What you are asked to do - Reproduce the listing below character for character; drop every image.
=== Source material ===
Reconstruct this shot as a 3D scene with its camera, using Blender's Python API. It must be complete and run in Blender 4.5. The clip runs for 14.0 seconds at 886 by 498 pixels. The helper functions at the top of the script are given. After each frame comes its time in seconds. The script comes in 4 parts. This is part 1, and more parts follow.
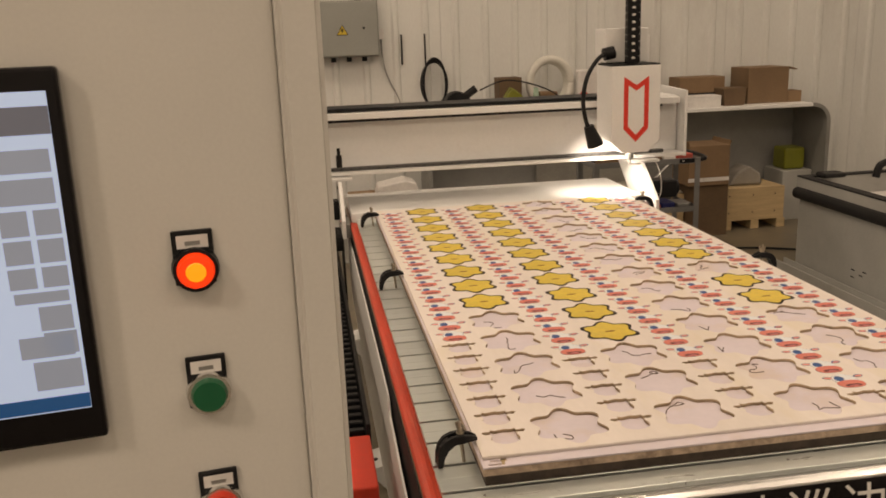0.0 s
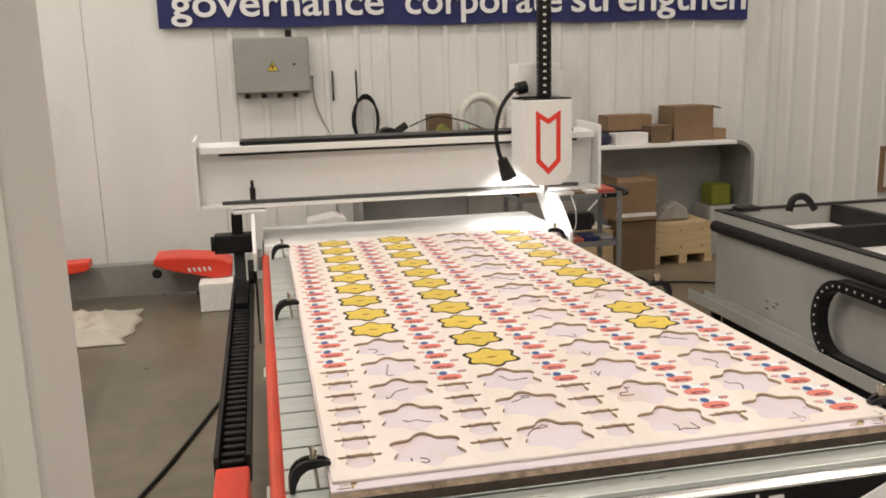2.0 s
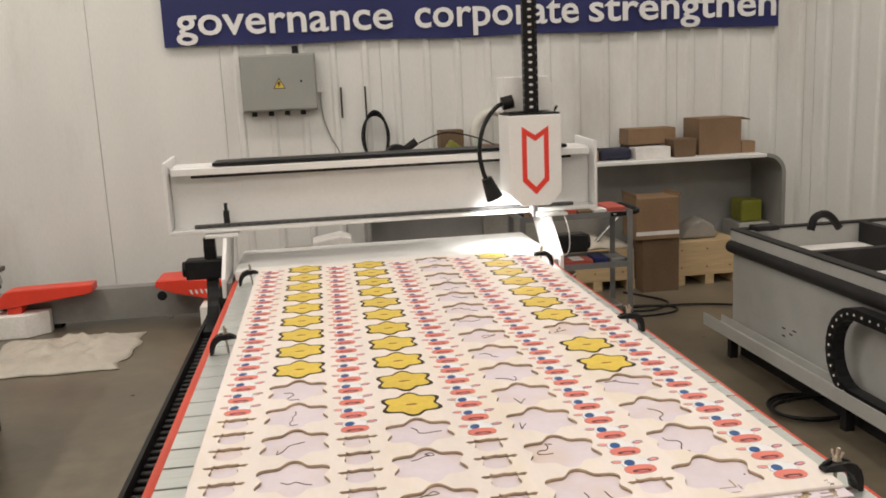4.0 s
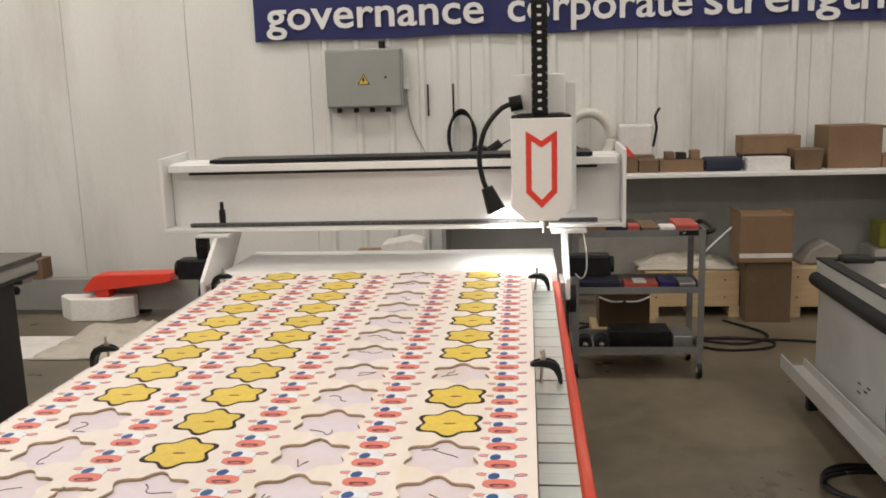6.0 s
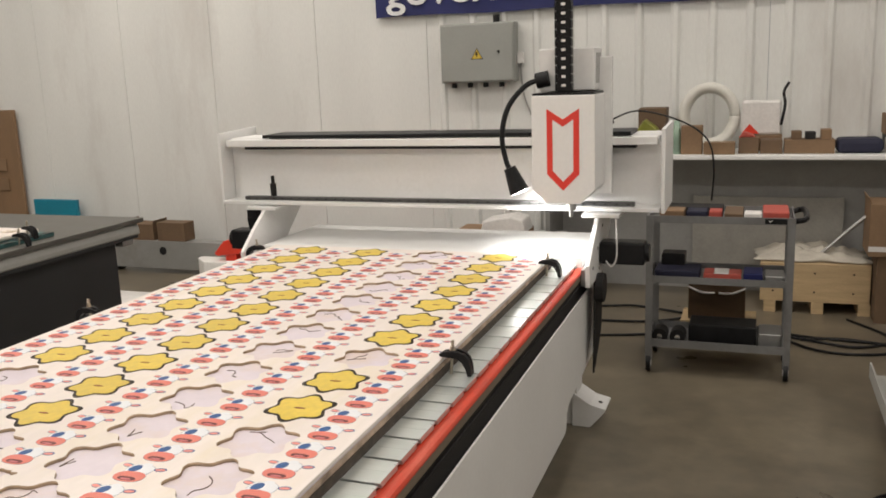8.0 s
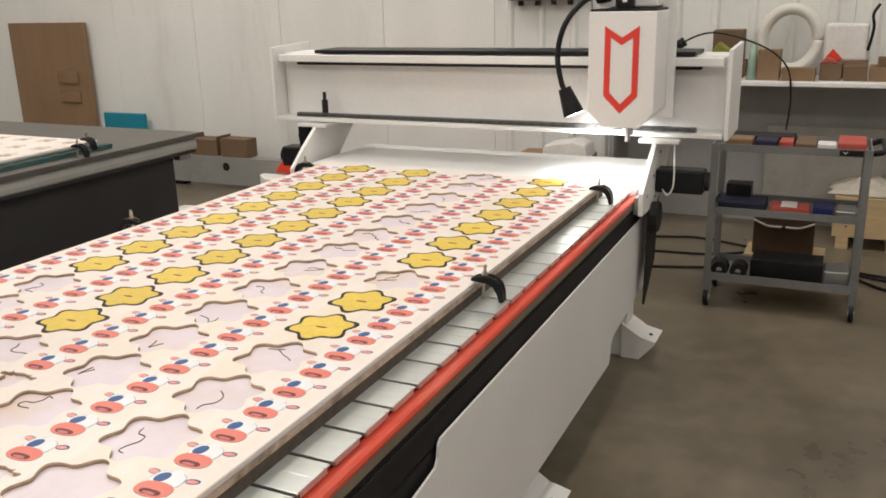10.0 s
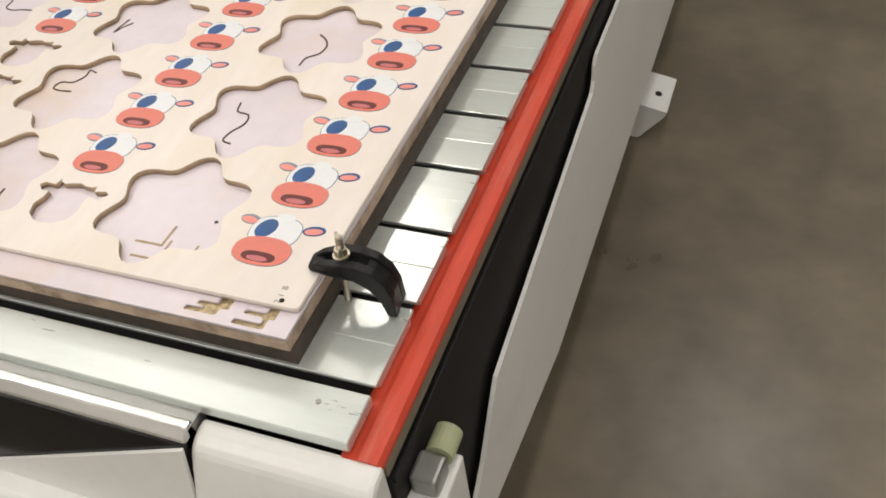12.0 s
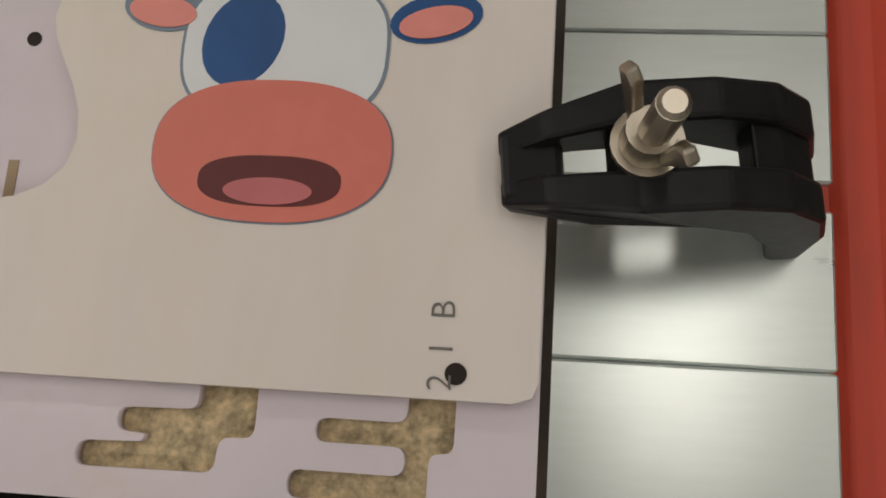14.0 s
===
The response -
Reconstruct this shot as a 3D scene with its camera, using Blender's Python API. It must be complete and run in Blender 4.5. The clip runs for 14.0 seconds at 886 by 498 pixels. The helper functions at the top of the script are given. After each frame comes its time in seconds. The script comes in 4 parts. This is part 1, and more parts follow.
0.0 s
2.0 s
4.0 s
6.0 s
8.0 s
10.0 s
12.0 s
14.0 s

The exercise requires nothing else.